── SOURCE EXCERPT ──
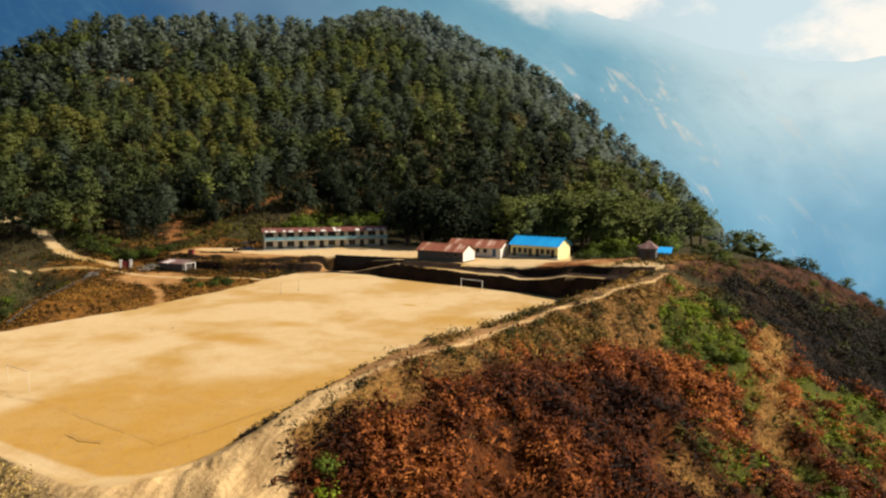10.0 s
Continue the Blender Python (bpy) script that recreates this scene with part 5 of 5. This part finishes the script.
bush_kinds = [bush_proto(51, 0.9, "bright green leafy bush on dry ground"), bush_proto(52, 0.55, "green leafy bush on dry ground"), bush_proto(53, 0.2, "dark green leafy bush on dry ground")]
spots = [(-53 + r.uniform(-7, 7), 143 + r.uniform(-3, 4), r.uniform(0.7, 1.3), r.choice((1, 2, 2, 2))) for _ in range(20)]
spots += [(-132 + r.uniform(-18, 15), 175 + r.uniform(-3, 4), r.uniform(0.9, 1.8), r.choice((1, 2, 2, 2, 2))) for _ in range(30)]
spots += [(-93 + r.uniform(-14, 12), 119 + r.uniform(-16, 16), r.uniform(1.4, 2.6), r.choice((1, 2, 2))) for _ in range(26)]
spots += [(-96 + r.uniform(-10, 12), 164 + r.uniform(-3, 4), r.uniform(1.2, 2.0), r.choice((1, 2, 2))) for _ in range(16)]
spots += [(29.5, 62.0, 1.6, 1), (31, 58, 1.5, 2), (30.5, 60.5, 1.3, 0), (37, 94, 1.0, 2), (33.5, 83, 0.9, 2), (38.5, 103, 0.9, 2)]
spots += [(58 + r.uniform(-8, 10), 134 + r.uniform(-12, 9), r.uniform(0.9, 1.7), r.choice((0, 0, 1, 1, 2))) for _ in range(28)]
spots += [(80 + r.uniform(-12, 8), 96 + r.uniform(-16, 24), r.uniform(0.9, 1.9), r.choice((0, 1, 1, 2))) for _ in range(26)]
spots += [(x, y, s_, r.choice((1, 2, 2))) for x, y, s_ in ((58, 172, 1.4), (60, 177, 1.6), (62, 174, 1.2), (78.4, 216.7, 2.6), (80, 216, 2.0), (74, 205, 2.2), (79, 197, 1.4), (82, 198, 1.3), (72.4, 204, 1.8), (84, 186, 1.3))]
spots += [(r.uniform(27, 47), r.uniform(189, 212), r.uniform(1.8, 3.6), r.choice((0, 1, 1, 2))) for _ in range(40)]
spots += [(r.uniform(26, 42), r.uniform(176, 190), r.uniform(0.8, 1.7), r.choice((1, 2, 2, 2))) for _ in range(36)]
spots += [(r.uniform(50, 60), r.uniform(182, 225), r.uniform(0.9, 1.8), r.choice((1, 2, 2))) for _ in range(16)]
for _ in range(44):
    x = r.uniform(-142, -84)
    spots.append((x, float(course(x, (-152, 174.7), (-136, 169), (-116, 161.7), (-93, 154.8), (-84, 156))) + r.uniform(5, 10), r.uniform(1.2, 2.4), r.choice((1, 2, 2, 2, 2, 2))))
spots += [(x, 0.75 * x + r.uniform(250, 261), r.uniform(1.8, 3.4), r.choice((0, 1, 1, 2))) for x in (r.uniform(-70, -46) for _ in range(26))]
for x, y, s_, k in spots:
    ob = copy_thing(bush_kinds[k], pose(0, 0, 0))
    ob.matrix_basis = pose(x, y, height(x, y) - 0.1, 0, 0, r.uniform(0, 360)) @ Matrix.Diagonal((s_ * r.uniform(0.8, 1.3), s_, s_ * r.uniform(0.7, 1.0), 1))
for k in bush_kinds:
    for o in (k, *k.children_recursive):
        bpy.data.objects.remove(o)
───
- _BRIEF_
Leave the pictures out and copy the rest of the data exactly.

- _CORRECT RESPONSE_
10.0 s
Continue the Blender Python (bpy) script that recreates this scene with part 5 of 5. This part finishes the script.
bush_kinds = [bush_proto(51, 0.9, "bright green leafy bush on dry ground"), bush_proto(52, 0.55, "green leafy bush on dry ground"), bush_proto(53, 0.2, "dark green leafy bush on dry ground")]
spots = [(-53 + r.uniform(-7, 7), 143 + r.uniform(-3, 4), r.uniform(0.7, 1.3), r.choice((1, 2, 2, 2))) for _ in range(20)]
spots += [(-132 + r.uniform(-18, 15), 175 + r.uniform(-3, 4), r.uniform(0.9, 1.8), r.choice((1, 2, 2, 2, 2))) for _ in range(30)]
spots += [(-93 + r.uniform(-14, 12), 119 + r.uniform(-16, 16), r.uniform(1.4, 2.6), r.choice((1, 2, 2))) for _ in range(26)]
spots += [(-96 + r.uniform(-10, 12), 164 + r.uniform(-3, 4), r.uniform(1.2, 2.0), r.choice((1, 2, 2))) for _ in range(16)]
spots += [(29.5, 62.0, 1.6, 1), (31, 58, 1.5, 2), (30.5, 60.5, 1.3, 0), (37, 94, 1.0, 2), (33.5, 83, 0.9, 2), (38.5, 103, 0.9, 2)]
spots += [(58 + r.uniform(-8, 10), 134 + r.uniform(-12, 9), r.uniform(0.9, 1.7), r.choice((0, 0, 1, 1, 2))) for _ in range(28)]
spots += [(80 + r.uniform(-12, 8), 96 + r.uniform(-16, 24), r.uniform(0.9, 1.9), r.choice((0, 1, 1, 2))) for _ in range(26)]
spots += [(x, y, s_, r.choice((1, 2, 2))) for x, y, s_ in ((58, 172, 1.4), (60, 177, 1.6), (62, 174, 1.2), (78.4, 216.7, 2.6), (80, 216, 2.0), (74, 205, 2.2), (79, 197, 1.4), (82, 198, 1.3), (72.4, 204, 1.8), (84, 186, 1.3))]
spots += [(r.uniform(27, 47), r.uniform(189, 212), r.uniform(1.8, 3.6), r.choice((0, 1, 1, 2))) for _ in range(40)]
spots += [(r.uniform(26, 42), r.uniform(176, 190), r.uniform(0.8, 1.7), r.choice((1, 2, 2, 2))) for _ in range(36)]
spots += [(r.uniform(50, 60), r.uniform(182, 225), r.uniform(0.9, 1.8), r.choice((1, 2, 2))) for _ in range(16)]
for _ in range(44):
    x = r.uniform(-142, -84)
    spots.append((x, float(course(x, (-152, 174.7), (-136, 169), (-116, 161.7), (-93, 154.8), (-84, 156))) + r.uniform(5, 10), r.uniform(1.2, 2.4), r.choice((1, 2, 2, 2, 2, 2))))
spots += [(x, 0.75 * x + r.uniform(250, 261), r.uniform(1.8, 3.4), r.choice((0, 1, 1, 2))) for x in (r.uniform(-70, -46) for _ in range(26))]
for x, y, s_, k in spots:
    ob = copy_thing(bush_kinds[k], pose(0, 0, 0))
    ob.matrix_basis = pose(x, y, height(x, y) - 0.1, 0, 0, r.uniform(0, 360)) @ Matrix.Diagonal((s_ * r.uniform(0.8, 1.3), s_, s_ * r.uniform(0.7, 1.0), 1))
for k in bush_kinds:
    for o in (k, *k.children_recursive):
        bpy.data.objects.remove(o)